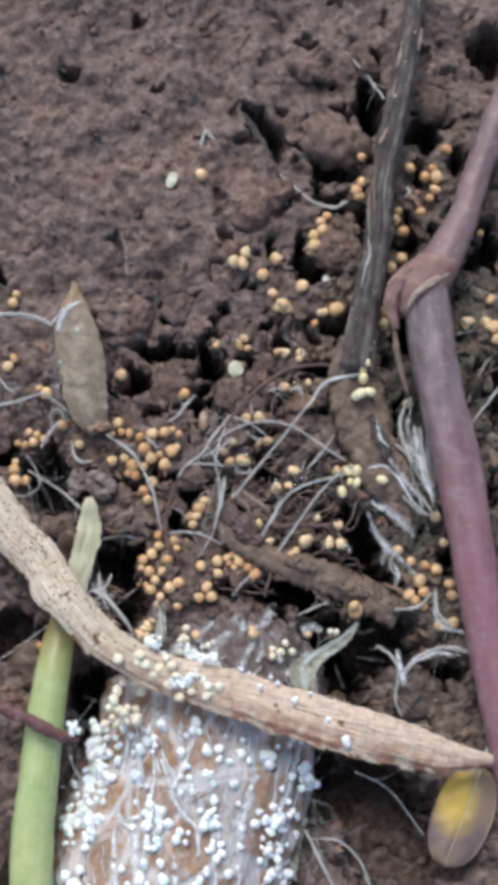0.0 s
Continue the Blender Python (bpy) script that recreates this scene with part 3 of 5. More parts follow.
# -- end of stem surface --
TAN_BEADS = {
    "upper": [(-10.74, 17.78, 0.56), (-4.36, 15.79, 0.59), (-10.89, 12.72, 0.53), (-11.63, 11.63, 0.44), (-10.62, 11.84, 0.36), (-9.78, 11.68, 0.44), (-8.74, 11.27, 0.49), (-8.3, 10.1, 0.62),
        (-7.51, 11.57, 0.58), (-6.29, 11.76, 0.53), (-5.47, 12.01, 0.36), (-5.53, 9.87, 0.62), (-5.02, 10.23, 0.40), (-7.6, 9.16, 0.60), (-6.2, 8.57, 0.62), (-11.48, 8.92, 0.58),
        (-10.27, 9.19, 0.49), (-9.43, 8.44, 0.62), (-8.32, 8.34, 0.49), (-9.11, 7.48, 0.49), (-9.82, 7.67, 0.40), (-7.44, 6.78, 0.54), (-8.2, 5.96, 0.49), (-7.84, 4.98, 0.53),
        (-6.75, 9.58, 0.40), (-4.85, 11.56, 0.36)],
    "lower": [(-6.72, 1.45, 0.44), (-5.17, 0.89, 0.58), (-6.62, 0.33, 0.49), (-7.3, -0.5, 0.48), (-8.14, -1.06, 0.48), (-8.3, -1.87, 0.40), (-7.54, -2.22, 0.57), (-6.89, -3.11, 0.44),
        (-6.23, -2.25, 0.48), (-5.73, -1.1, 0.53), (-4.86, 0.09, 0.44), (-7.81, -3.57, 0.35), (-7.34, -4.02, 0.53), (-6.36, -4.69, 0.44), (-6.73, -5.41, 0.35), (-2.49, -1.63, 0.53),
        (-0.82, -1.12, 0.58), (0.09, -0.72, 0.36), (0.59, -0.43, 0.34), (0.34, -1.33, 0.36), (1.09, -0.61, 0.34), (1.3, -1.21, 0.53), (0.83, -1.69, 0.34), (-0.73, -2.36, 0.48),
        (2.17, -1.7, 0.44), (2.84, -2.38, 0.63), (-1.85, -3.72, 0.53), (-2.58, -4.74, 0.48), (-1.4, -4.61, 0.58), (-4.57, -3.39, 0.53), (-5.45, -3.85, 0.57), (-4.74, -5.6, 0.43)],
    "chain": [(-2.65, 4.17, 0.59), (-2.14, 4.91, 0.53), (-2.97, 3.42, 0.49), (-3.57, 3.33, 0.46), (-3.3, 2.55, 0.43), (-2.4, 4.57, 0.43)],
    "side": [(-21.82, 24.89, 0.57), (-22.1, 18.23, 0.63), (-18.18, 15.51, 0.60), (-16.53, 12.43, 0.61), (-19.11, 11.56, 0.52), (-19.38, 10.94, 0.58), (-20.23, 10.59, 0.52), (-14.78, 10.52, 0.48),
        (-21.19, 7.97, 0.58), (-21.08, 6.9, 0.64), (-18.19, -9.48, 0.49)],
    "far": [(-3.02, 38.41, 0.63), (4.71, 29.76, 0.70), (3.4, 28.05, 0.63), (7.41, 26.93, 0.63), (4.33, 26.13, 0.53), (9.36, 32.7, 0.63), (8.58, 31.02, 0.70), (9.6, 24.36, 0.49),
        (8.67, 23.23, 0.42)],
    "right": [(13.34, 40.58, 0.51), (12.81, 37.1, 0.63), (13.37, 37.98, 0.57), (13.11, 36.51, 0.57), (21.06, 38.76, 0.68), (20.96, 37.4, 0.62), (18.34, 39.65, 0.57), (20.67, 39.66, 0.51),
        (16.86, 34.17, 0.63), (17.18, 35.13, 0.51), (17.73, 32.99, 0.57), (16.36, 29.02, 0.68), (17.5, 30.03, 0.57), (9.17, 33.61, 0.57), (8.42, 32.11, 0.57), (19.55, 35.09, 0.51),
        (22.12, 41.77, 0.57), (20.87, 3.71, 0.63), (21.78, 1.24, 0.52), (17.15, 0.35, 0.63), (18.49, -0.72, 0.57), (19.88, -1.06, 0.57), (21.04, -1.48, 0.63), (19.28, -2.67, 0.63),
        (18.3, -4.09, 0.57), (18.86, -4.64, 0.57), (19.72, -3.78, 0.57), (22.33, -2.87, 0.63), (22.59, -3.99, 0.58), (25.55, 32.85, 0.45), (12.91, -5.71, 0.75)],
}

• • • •

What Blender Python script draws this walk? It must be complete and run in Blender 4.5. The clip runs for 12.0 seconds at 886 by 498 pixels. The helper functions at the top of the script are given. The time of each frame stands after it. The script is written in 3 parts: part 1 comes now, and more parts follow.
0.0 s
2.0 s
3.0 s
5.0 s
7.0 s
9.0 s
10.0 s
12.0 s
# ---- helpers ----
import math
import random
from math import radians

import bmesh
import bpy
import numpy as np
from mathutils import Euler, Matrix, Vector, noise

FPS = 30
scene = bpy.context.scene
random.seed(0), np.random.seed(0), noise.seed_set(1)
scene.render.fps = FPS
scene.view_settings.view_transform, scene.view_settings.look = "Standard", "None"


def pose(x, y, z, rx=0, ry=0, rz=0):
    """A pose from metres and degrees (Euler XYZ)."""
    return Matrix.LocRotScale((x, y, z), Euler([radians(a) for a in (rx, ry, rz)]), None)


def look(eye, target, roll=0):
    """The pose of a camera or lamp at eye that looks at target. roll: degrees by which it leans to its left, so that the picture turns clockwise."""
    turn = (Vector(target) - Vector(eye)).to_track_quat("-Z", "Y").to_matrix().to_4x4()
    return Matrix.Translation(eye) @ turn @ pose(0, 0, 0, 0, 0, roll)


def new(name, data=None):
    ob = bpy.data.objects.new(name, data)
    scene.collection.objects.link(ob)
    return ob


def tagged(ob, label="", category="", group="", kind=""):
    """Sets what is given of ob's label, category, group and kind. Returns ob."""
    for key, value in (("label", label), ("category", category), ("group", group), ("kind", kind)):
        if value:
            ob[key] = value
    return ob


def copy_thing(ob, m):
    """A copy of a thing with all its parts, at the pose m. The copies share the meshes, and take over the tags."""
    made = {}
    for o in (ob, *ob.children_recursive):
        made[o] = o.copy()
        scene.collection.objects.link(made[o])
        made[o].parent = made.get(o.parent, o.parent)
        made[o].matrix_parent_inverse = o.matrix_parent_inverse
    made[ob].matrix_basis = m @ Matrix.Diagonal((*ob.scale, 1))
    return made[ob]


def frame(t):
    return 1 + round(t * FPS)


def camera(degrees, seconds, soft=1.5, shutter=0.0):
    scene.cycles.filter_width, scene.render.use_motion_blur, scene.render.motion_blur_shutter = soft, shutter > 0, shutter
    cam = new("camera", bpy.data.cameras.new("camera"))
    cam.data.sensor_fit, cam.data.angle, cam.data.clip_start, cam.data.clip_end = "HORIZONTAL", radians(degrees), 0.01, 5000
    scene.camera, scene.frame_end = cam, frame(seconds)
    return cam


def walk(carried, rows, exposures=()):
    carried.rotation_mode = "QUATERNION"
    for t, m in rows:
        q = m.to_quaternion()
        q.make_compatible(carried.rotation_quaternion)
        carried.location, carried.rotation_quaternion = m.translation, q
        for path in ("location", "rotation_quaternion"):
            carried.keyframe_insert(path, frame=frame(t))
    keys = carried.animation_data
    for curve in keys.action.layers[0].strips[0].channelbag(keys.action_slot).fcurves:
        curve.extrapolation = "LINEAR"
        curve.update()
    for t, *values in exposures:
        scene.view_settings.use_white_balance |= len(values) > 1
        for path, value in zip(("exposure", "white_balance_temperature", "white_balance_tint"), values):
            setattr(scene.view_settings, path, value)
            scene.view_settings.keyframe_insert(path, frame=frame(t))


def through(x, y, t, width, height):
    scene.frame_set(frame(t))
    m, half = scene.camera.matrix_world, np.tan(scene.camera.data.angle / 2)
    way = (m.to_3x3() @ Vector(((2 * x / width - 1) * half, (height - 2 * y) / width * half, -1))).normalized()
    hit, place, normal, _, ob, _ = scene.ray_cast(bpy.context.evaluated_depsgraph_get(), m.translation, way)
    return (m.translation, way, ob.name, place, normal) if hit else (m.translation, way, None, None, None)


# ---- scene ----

• • • •

▶ _TASK OBJECTIVE_
Every line that holds the word "from" counts once; state the total number of such lines and nothing else.

▶ _THE REPLY_
3